AMY ADONIZ, general manager at the Best Buy flagship store, knows what her staff wants for Christmas: a case of Red Bull.
Two weeks before Black Friday, Ms. Adoniz gave in to employees’ requests and had a Red Bull vending machine installed at the store, at 62nd Street and Broadway in Manhattan. Many in the sales staff of 140 are drama students, opera singers and actors who may run themselves ragged selling electronics by day and performing at night. To keep them from getting hungry and cranky over the long Thanksgiving weekend, Ms. Adoniz let them wear slippers and Uggs boots to work, and had food delivered three times a day.
Employees aren’t the only ones being tended to this shopping season. To lure customers, Ms. Adoniz waits for — and on — their dogs. “We have a doggie water bowl with filtered water, and treats for them as well,” she says.
With unemployment rising sharply, and consumer spending plummeting, Best Buy managers are bending over backward to attract shoppers and are encouraged to put their personal stamp on the stores. For Ms. Adoniz, that means stoking employees with caffeine and carbohydrates and catering to customers’ pets.
It’s an extraordinarily tough time for retailers. “November is shaping up to be the worst month in retail since I’ve been here 30 years,” says Edward Schmults, C.E.O. of FAO Schwarz, the toy chain. “Now I know how that little kid felt who misbehaved all year and then wondered if Santa was going to show up in December.”
Next year could be even worse. Fitch Ratings forecasts that the United States economy will contract 1.2 percent in 2009, with consumer spending falling 1.6 percent. “The impact on retailers is almost tragic as the economy adjusts,” Mr. Schmults says.
And Best Buy, to limit the damage, is not just cutting prices. It is trimming inventory and advertising, promoting higher-margin, private-label lines and pushing exclusive products, like the Blue Label series of notebook computers made for Best Buy by Hewlett-Packard and Toshiba.

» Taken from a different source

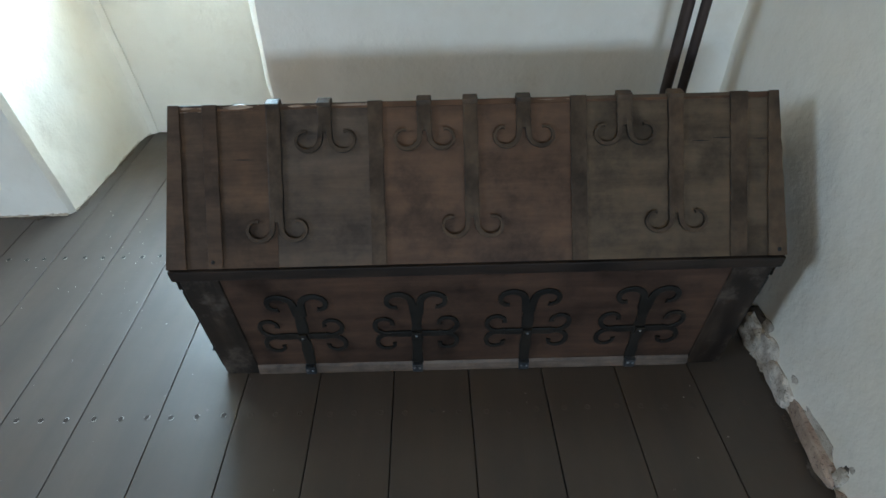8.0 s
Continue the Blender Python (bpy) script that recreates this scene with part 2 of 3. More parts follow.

It’s also adding new services and products that specifically aim at women.
If the stock market and consumer spending hadn’t plunged so precipitously, Best Buy, the nation’s biggest electronics retailer, with $44 billion in annual revenue, might not have had to bother stocking up on delectables for dogs. The chain’s chief rival, Circuit City, recently filed for bankruptcy protection and is closing 155 stores. Tweeter, a high-end rival, shut down this week, and Sharper Image’s stores, which sold more exotic electronics, are liquidating. CompUSA closed most of its stores last year.